Moreover, Harman rejects the usual reasons given for the promotion of women’s (health) equality, which emphasise their roles in society more broadly. This is another key contribution, as calls for the rights of women often still centre on their ‘value’. Harman underscores that while it is undeniable that women and girls are crucial to the functioning of life and politics around the world, promoting their access to rights and equality because they, for instance, play important (gendered) roles as caregivers, works to obscure the reality that women’s lives and rights matter in and of themselves. Accordingly, she stresses “[w]hen we say women’s health matters for any other reason than women themselves, we devalue the lives and health of women” (p. 48). This contribution is critical for those who are working to promote women’s health equality; Harman demonstrates how to discuss and promote women’s health without instrumentalising women’s needs and lives.

Lastly, Sick of It highlights the rights and lives of women in general, rather than focusing on mothers or motherhood in particular. In Chapter 2, Harman outlines the rise in concern and funding for women’s health globally. She demonstrates how often women who are not mothers, who are unable to become mothers, who are past reproductive age, or who do not want to become mothers, were and continue to be overlooked. Relatedly, Harman goes on to emphasise the need to go beyond a focus on women’s sexual and reproductive health (and breast cancer) (p. 30). The emphasis on women in general, rather than mothers in particular, is necessary, considering the increasing number of women choosing not to have children or choosing to have children in later life, and the backlash against this.
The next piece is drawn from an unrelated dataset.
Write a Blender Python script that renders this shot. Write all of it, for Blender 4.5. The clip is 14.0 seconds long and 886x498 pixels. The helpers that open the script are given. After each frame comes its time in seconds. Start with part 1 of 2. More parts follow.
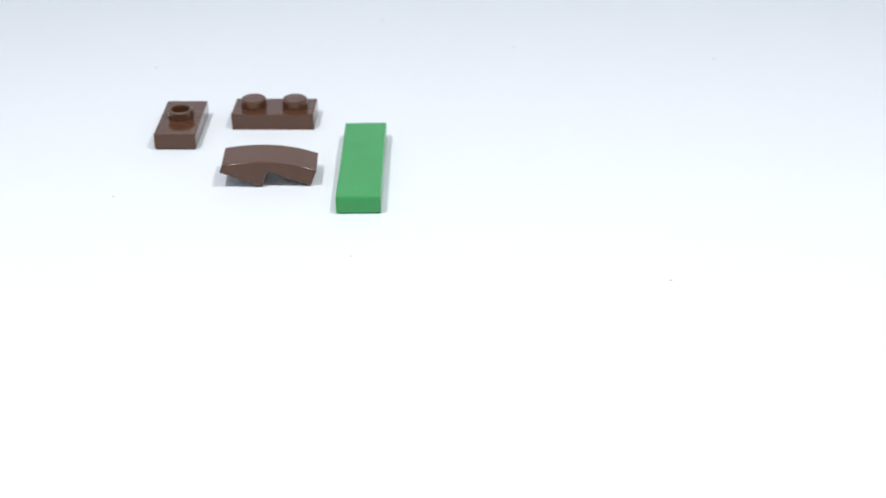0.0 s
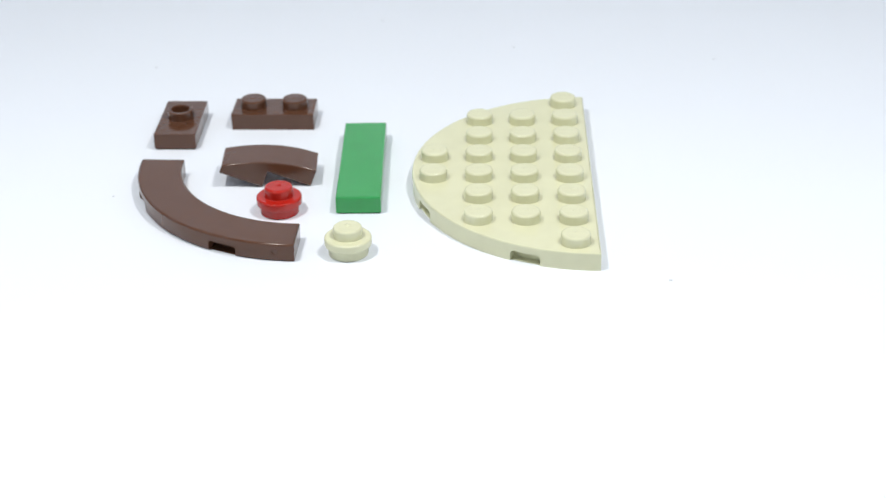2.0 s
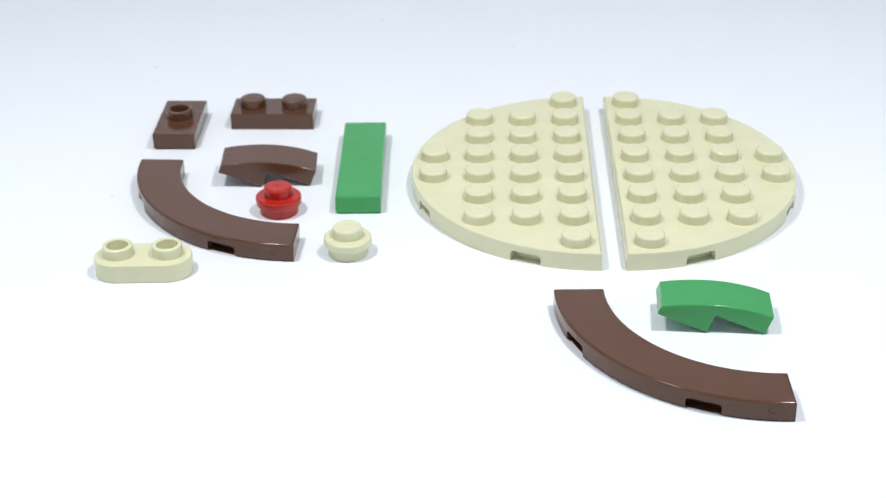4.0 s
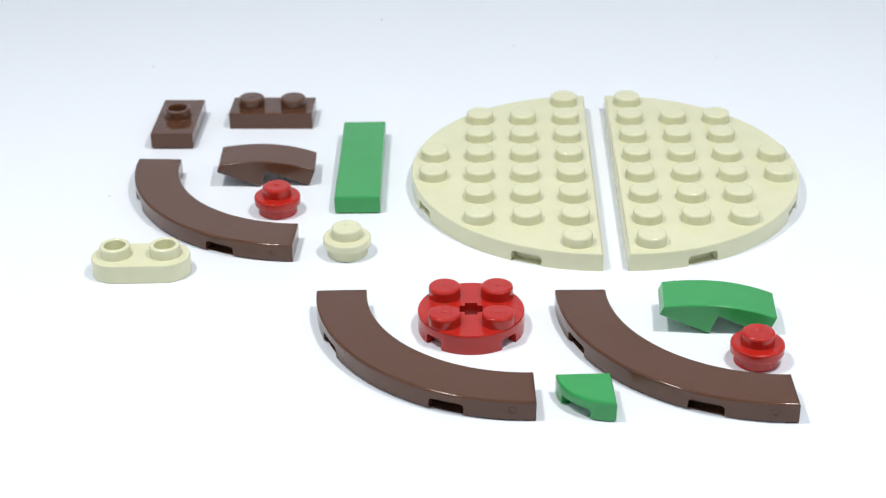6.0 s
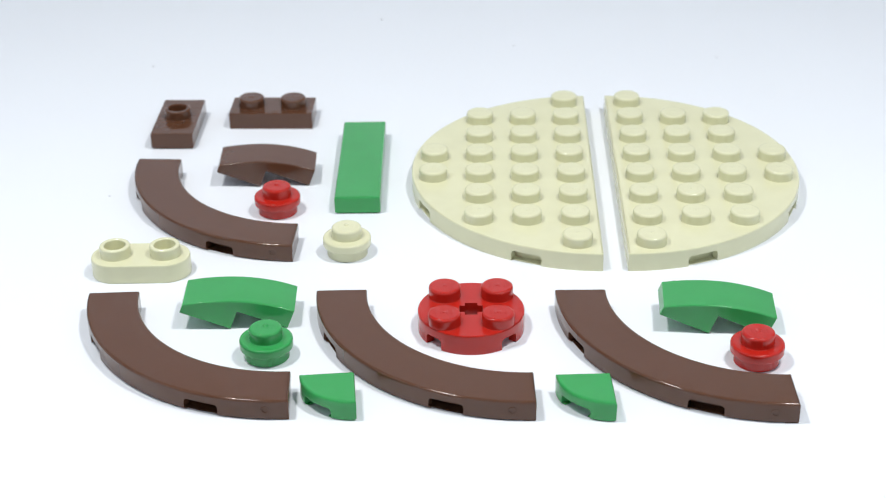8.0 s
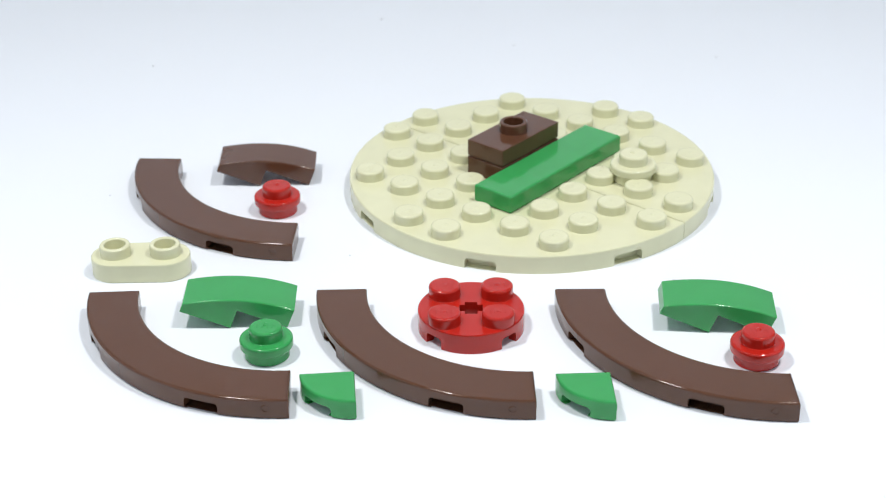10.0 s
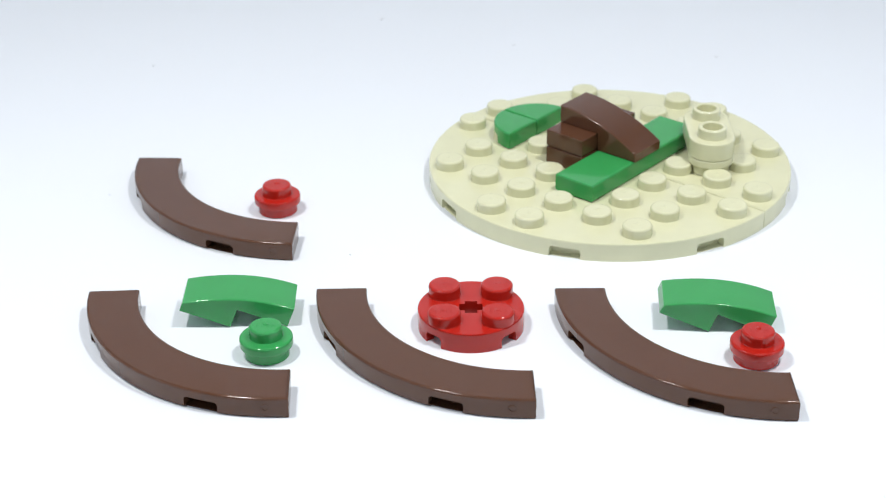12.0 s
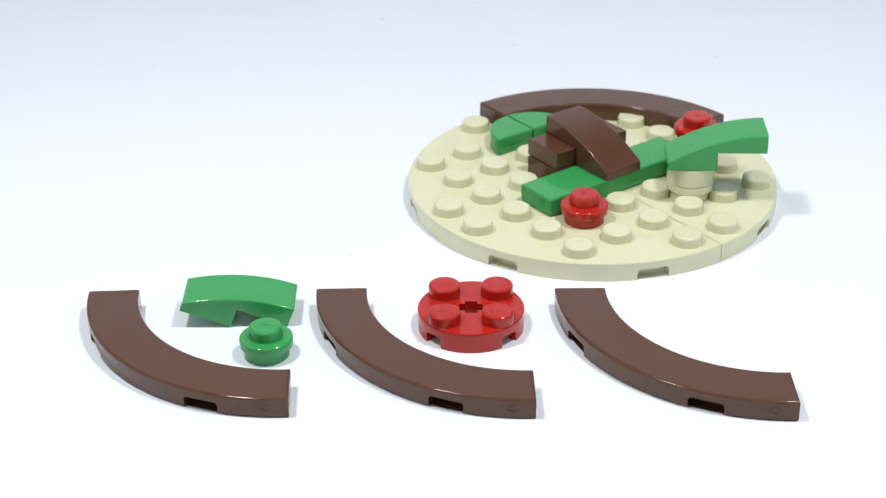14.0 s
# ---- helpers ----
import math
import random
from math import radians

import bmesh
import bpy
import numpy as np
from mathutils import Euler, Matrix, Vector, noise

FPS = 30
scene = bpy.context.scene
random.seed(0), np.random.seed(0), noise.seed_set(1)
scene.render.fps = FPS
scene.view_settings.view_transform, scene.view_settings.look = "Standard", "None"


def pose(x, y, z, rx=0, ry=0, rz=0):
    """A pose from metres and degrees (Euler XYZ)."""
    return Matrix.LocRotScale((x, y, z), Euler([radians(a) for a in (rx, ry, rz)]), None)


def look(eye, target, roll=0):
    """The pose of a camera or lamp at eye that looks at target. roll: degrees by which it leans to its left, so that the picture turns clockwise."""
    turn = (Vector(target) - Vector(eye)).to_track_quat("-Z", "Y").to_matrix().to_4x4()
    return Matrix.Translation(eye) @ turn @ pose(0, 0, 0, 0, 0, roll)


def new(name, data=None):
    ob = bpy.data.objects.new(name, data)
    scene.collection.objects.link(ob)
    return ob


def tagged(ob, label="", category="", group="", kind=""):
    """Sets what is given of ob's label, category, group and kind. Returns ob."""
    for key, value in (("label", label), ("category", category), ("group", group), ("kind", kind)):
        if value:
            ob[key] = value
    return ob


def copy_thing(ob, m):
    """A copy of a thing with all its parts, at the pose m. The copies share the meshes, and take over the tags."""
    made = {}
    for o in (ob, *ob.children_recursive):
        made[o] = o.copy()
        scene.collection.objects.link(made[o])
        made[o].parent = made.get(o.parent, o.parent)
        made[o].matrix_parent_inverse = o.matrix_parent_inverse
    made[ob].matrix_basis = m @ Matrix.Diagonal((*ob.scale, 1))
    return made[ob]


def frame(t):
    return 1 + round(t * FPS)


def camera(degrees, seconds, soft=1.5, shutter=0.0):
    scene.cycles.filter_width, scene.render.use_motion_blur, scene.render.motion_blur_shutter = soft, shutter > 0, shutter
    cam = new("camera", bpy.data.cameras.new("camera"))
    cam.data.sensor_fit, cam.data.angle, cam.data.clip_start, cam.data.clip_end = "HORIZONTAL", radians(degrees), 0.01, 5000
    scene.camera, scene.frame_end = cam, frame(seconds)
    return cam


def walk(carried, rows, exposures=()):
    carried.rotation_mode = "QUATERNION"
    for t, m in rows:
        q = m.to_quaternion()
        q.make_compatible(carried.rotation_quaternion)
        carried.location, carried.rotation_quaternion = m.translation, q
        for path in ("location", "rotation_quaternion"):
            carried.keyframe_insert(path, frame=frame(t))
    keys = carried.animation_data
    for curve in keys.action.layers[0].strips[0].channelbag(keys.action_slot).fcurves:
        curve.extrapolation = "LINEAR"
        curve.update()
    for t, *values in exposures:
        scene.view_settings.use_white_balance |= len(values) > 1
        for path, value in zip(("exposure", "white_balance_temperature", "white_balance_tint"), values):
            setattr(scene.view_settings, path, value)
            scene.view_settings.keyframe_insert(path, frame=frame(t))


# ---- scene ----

Such backlash more recently and famously includes American Vice President JD Vance arguing that America, and the Democratic party specifically, is run by “childless cat ladies who are miserable at their own lives and the choices that they’ve made and so they want to make the rest of the country miserable too.” While Vance attempted to walk back his comments, such comments (re)produce the age-old gendered sentiment that women’s lives are, and ought to be, centred on their role as mothers.

Harman’s Sick of It not only provides insight into women’s health globally, it also opens up new avenues of research. Building on Harman’s work, one avenue that could be especially insightful is examining the role of gender experts. In Chapter 11, she details how gender experts are important actors in recognising, highlighting, and addressing women’s health inequalities. She emphasises how gender experts are rarely adequately funded or listened to. Future research needs to examine whether the emphasis on gender experts (and the experts themselves) risks sidelining women who have experienced health inequalities, particularly black and brown women in the Global South who, as Harman emphasises, tend to be sidelined. Understanding the role and work of gender experts is necessary, as research has indicated how expertise itself can be racialised. The book demonstrates how the “good guys” can challenge and sustain women’s health inequalities in complex ways; as such, there is a need to explore how gender experts connect to this complex relationship. Ultimately, Sick of It is an important intervention, especially considering the backlash against women’s rights, including trans women’s rights, feminism, and widening global inequalities.